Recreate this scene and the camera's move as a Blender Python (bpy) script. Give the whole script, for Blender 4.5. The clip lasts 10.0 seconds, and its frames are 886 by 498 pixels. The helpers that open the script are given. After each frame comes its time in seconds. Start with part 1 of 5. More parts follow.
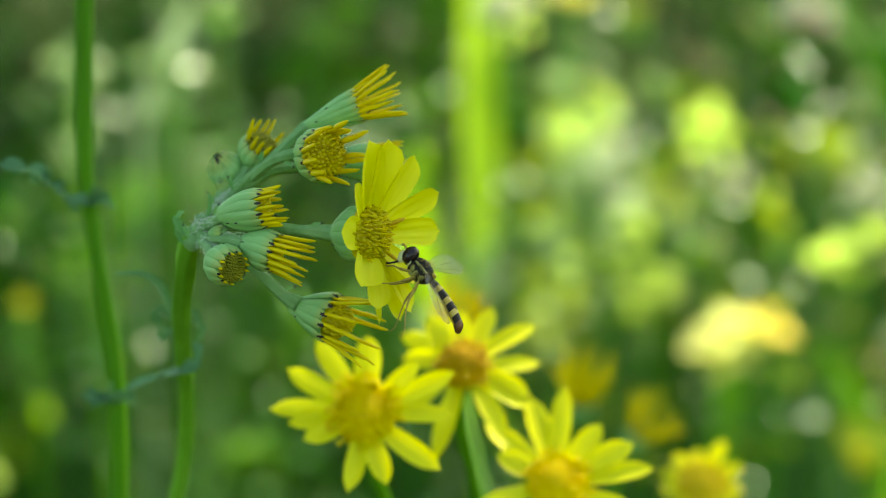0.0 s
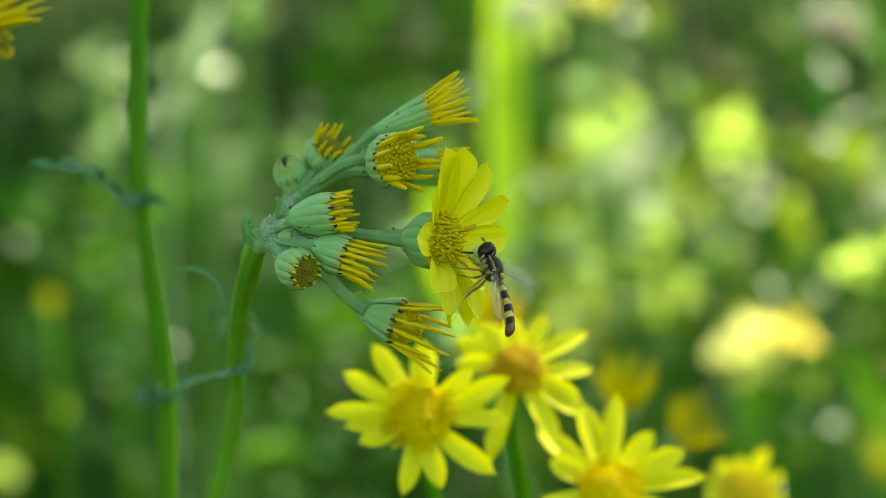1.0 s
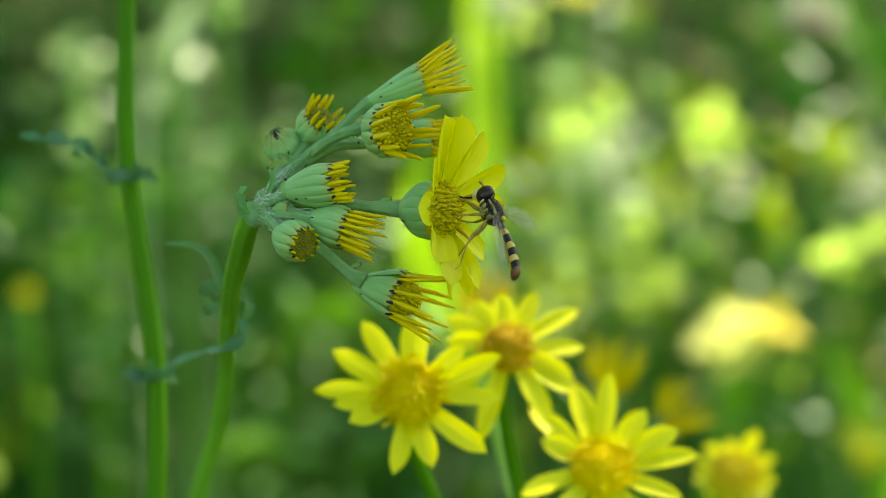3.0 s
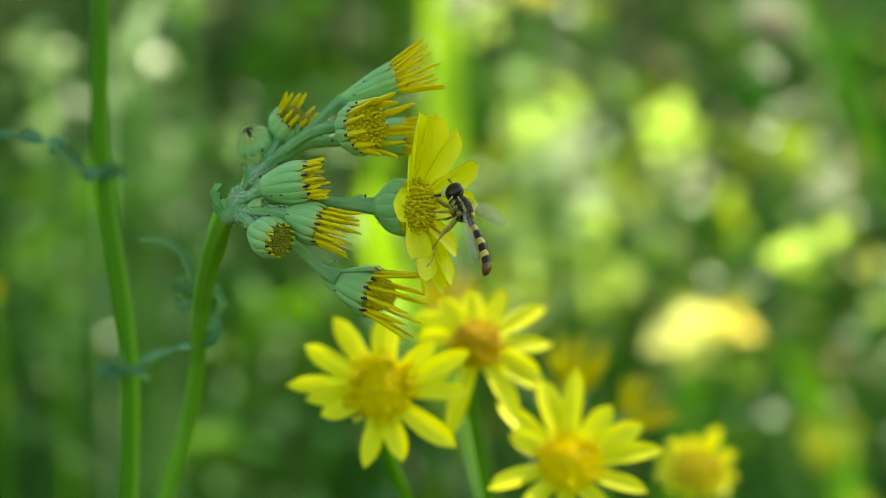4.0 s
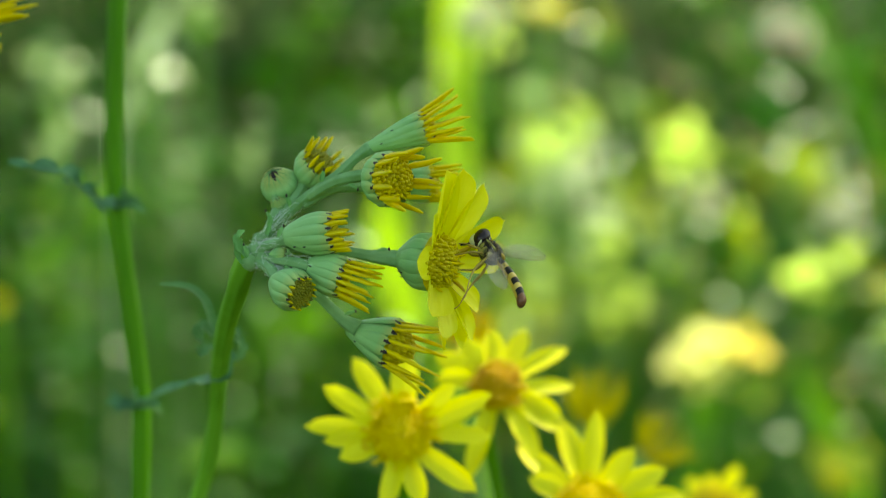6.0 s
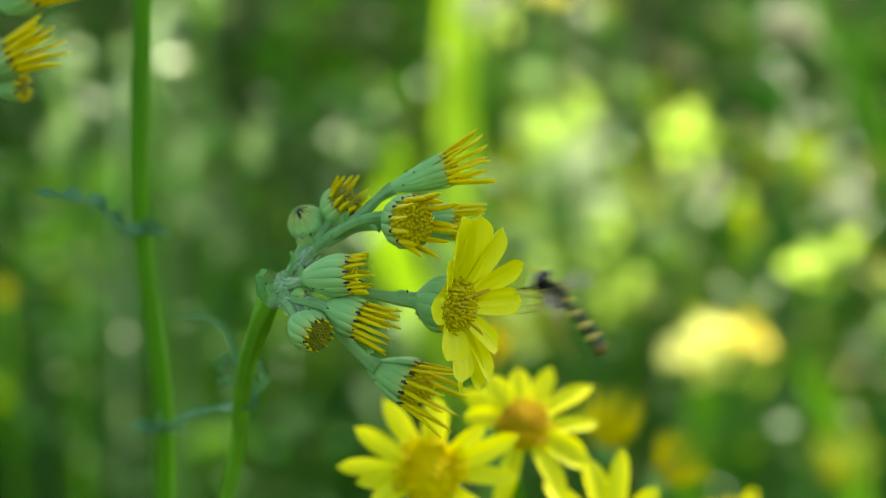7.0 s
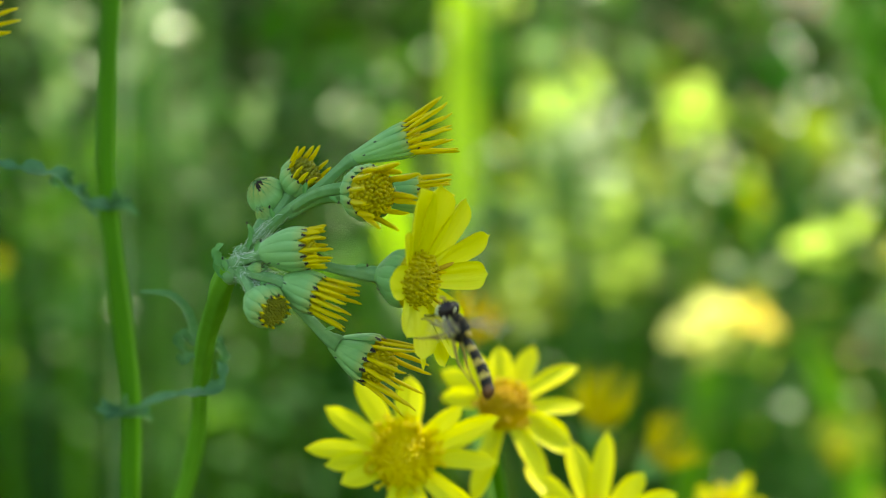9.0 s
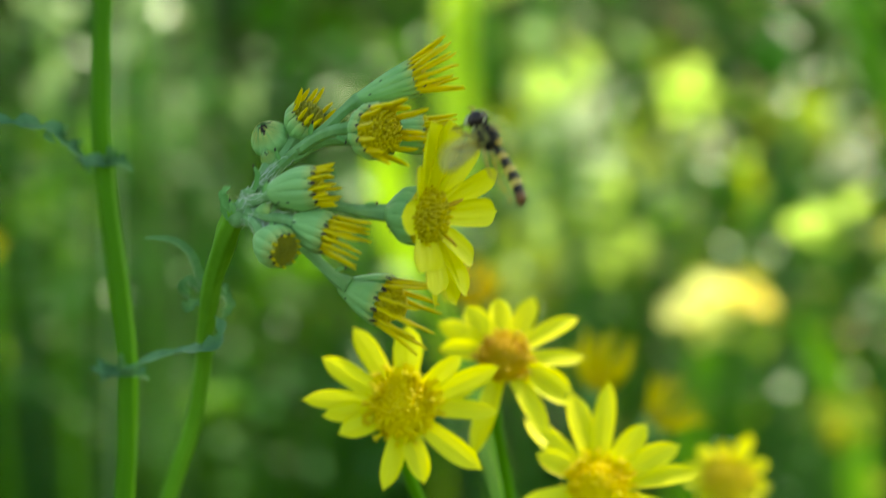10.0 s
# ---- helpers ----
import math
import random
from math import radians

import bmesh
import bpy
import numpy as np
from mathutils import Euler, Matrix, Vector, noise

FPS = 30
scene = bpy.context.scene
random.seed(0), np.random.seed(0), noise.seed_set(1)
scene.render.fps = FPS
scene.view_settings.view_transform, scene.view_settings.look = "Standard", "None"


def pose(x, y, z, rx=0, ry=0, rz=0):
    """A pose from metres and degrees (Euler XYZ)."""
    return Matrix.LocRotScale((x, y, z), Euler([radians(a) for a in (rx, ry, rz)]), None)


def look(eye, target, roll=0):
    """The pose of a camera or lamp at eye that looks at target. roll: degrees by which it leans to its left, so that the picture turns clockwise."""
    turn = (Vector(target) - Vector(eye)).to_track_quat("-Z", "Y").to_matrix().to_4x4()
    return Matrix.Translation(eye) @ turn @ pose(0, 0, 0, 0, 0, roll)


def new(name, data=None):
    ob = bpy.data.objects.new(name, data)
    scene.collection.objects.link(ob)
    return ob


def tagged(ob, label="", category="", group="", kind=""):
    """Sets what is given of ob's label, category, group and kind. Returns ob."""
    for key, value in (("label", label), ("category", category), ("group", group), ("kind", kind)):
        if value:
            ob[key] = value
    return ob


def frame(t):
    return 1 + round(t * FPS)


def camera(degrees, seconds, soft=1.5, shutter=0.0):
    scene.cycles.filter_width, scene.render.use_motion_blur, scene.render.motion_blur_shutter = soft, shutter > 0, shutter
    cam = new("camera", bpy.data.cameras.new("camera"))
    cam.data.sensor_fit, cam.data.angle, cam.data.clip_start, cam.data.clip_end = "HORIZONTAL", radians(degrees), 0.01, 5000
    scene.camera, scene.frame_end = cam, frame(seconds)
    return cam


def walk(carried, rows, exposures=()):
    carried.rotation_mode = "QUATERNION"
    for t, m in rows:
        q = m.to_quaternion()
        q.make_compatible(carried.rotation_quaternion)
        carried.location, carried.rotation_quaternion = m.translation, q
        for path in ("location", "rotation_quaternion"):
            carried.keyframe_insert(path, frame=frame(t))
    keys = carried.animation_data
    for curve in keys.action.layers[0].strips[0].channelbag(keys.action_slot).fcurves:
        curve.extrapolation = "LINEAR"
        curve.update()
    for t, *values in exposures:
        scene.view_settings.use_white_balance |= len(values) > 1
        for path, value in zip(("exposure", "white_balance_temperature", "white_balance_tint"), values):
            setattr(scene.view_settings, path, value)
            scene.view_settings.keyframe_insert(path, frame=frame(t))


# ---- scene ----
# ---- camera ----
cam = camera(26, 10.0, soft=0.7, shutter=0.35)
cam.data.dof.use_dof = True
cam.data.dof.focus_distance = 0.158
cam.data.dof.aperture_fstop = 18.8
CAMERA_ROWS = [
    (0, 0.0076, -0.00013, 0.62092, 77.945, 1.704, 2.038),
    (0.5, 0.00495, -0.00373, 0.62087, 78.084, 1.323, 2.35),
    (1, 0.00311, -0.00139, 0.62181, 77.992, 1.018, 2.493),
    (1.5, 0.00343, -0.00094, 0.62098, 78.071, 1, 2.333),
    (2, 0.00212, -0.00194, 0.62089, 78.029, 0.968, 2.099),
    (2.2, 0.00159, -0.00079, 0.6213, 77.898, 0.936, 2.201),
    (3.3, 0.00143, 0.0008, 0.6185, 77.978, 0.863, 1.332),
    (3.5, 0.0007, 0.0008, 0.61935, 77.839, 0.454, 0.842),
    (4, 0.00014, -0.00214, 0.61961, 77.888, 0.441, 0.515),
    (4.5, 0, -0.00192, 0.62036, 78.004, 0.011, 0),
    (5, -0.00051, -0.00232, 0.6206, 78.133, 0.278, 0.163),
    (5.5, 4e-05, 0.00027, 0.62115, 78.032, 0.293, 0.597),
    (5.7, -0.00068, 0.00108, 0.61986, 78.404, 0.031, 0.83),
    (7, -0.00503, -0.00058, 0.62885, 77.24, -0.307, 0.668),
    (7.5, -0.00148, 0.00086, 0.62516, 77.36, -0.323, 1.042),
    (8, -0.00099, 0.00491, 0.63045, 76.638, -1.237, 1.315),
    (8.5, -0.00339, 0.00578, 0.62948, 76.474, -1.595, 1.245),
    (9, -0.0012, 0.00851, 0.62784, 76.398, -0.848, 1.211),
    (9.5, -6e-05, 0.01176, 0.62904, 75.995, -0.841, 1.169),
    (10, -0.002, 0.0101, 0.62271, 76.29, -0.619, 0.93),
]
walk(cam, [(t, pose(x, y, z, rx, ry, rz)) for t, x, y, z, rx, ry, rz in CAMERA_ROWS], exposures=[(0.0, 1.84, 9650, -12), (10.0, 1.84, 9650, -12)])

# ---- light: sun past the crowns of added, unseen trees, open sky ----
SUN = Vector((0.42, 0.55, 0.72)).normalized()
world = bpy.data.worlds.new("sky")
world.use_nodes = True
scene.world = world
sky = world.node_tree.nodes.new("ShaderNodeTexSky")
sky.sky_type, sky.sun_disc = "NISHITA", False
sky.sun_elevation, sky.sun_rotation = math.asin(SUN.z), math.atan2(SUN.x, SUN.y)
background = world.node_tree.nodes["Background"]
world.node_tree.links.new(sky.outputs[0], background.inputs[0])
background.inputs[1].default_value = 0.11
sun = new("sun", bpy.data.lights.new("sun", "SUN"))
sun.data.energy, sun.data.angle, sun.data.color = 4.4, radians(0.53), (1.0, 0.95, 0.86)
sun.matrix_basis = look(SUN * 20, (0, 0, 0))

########

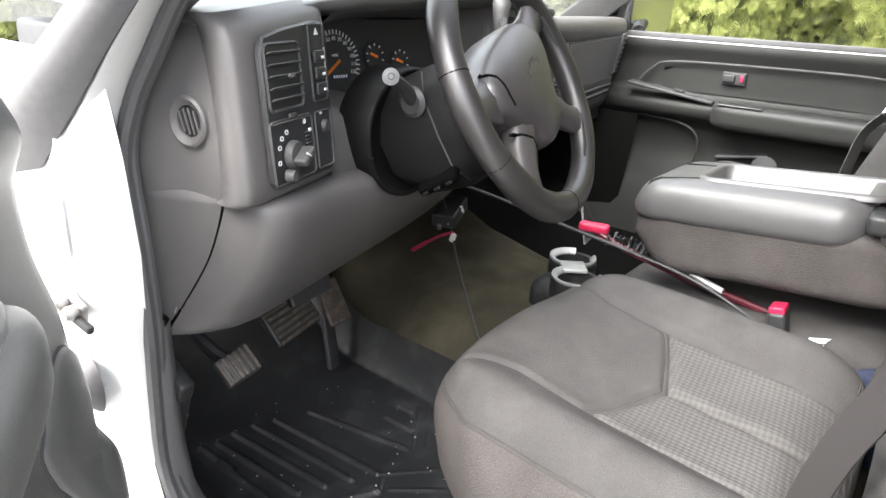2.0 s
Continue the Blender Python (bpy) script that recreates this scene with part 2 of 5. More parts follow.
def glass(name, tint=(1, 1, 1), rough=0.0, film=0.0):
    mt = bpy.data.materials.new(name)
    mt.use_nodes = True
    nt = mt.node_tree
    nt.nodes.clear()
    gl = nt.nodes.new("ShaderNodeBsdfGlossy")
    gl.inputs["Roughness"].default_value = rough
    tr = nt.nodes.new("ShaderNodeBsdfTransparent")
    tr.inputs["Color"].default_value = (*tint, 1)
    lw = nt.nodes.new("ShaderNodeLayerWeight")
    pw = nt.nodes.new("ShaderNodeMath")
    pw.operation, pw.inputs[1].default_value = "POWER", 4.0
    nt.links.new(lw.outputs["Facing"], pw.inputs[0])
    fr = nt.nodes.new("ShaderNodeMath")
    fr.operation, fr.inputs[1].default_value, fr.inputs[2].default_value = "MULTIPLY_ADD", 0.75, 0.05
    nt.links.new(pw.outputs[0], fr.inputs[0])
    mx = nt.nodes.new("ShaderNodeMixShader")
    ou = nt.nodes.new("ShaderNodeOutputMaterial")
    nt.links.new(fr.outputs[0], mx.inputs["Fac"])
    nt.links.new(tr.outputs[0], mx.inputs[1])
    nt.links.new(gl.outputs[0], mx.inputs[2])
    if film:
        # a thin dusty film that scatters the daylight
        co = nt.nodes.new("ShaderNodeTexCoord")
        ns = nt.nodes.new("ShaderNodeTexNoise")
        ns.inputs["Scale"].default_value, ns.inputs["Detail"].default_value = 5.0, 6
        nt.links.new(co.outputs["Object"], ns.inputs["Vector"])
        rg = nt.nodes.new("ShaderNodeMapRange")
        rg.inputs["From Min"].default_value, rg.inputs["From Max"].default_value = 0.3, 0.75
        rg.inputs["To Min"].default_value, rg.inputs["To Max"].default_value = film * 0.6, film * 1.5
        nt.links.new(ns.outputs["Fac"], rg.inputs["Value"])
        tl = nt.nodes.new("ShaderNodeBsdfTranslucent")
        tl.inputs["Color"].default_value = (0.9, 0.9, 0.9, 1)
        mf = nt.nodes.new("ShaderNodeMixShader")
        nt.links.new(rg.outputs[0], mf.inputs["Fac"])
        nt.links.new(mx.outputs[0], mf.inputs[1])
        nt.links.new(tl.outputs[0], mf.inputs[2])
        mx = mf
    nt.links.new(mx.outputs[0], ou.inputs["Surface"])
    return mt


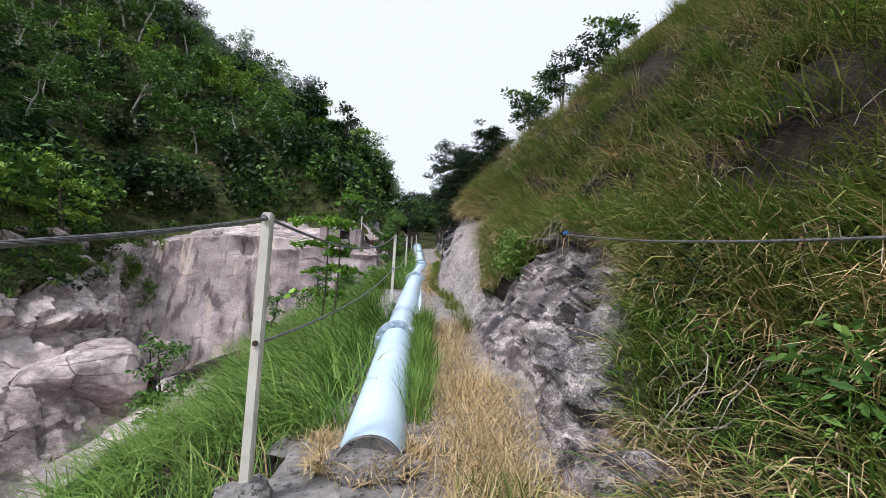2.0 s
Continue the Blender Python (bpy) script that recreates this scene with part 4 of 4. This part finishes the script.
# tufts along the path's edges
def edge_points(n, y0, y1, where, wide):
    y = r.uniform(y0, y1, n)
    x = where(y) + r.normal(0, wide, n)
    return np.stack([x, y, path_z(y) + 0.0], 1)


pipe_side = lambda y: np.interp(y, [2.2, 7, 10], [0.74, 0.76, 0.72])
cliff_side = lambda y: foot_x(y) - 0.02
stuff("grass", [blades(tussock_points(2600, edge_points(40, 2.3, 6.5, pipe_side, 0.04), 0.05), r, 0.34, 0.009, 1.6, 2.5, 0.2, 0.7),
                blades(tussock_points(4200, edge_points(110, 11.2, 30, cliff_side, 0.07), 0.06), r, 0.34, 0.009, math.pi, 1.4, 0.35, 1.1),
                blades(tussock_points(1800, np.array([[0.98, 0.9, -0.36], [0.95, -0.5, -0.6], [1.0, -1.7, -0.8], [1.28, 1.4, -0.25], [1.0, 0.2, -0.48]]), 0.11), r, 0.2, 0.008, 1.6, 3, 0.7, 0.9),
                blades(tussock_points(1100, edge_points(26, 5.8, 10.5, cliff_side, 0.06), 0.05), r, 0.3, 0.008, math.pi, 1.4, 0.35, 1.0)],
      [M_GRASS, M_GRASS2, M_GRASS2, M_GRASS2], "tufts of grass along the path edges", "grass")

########

▶ **Request**
Transcribe nothing but the lines from the line with "from math import radians" through the line with "for t, m in", reproducing each exactly.

▶ **Final result**
from math import radians

import bmesh
import bpy
import numpy as np
from mathutils import Euler, Matrix, Vector, noise

FPS = 30
scene = bpy.context.scene
random.seed(0), np.random.seed(0), noise.seed_set(1)
scene.render.fps = FPS
scene.view_settings.view_transform, scene.view_settings.look = "Standard", "None"


def pose(x, y, z, rx=0, ry=0, rz=0):
    """A pose from metres and degrees (Euler XYZ)."""
    return Matrix.LocRotScale((x, y, z), Euler([radians(a) for a in (rx, ry, rz)]), None)


def look(eye, target, roll=0):
    """The pose of a camera or lamp at eye that looks at target. roll: degrees by which it leans to its left, so that the picture turns clockwise."""
    turn = (Vector(target) - Vector(eye)).to_track_quat("-Z", "Y").to_matrix().to_4x4()
    return Matrix.Translation(eye) @ turn @ pose(0, 0, 0, 0, 0, roll)


def new(name, data=None):
    ob = bpy.data.objects.new(name, data)
    scene.collection.objects.link(ob)
    return ob


def tagged(ob, label="", category="", group="", kind=""):
    """Sets what is given of ob's label, category, group and kind. Returns ob."""
    for key, value in (("label", label), ("category", category), ("group", group), ("kind", kind)):
        if value:
            ob[key] = value
    return ob


def frame(t):
    return 1 + round(t * FPS)


def camera(degrees, seconds, soft=1.5, shutter=0.0):
    scene.cycles.filter_width, scene.render.use_motion_blur, scene.render.motion_blur_shutter = soft, shutter > 0, shutter
    cam = new("camera", bpy.data.cameras.new("camera"))
    cam.data.sensor_fit, cam.data.angle, cam.data.clip_start, cam.data.clip_end = "HORIZONTAL", radians(degrees), 0.01, 5000
    scene.camera, scene.frame_end = cam, frame(seconds)
    return cam


def walk(carried, rows, exposures=()):
    carried.rotation_mode = "QUATERNION"
    for t, m in rows:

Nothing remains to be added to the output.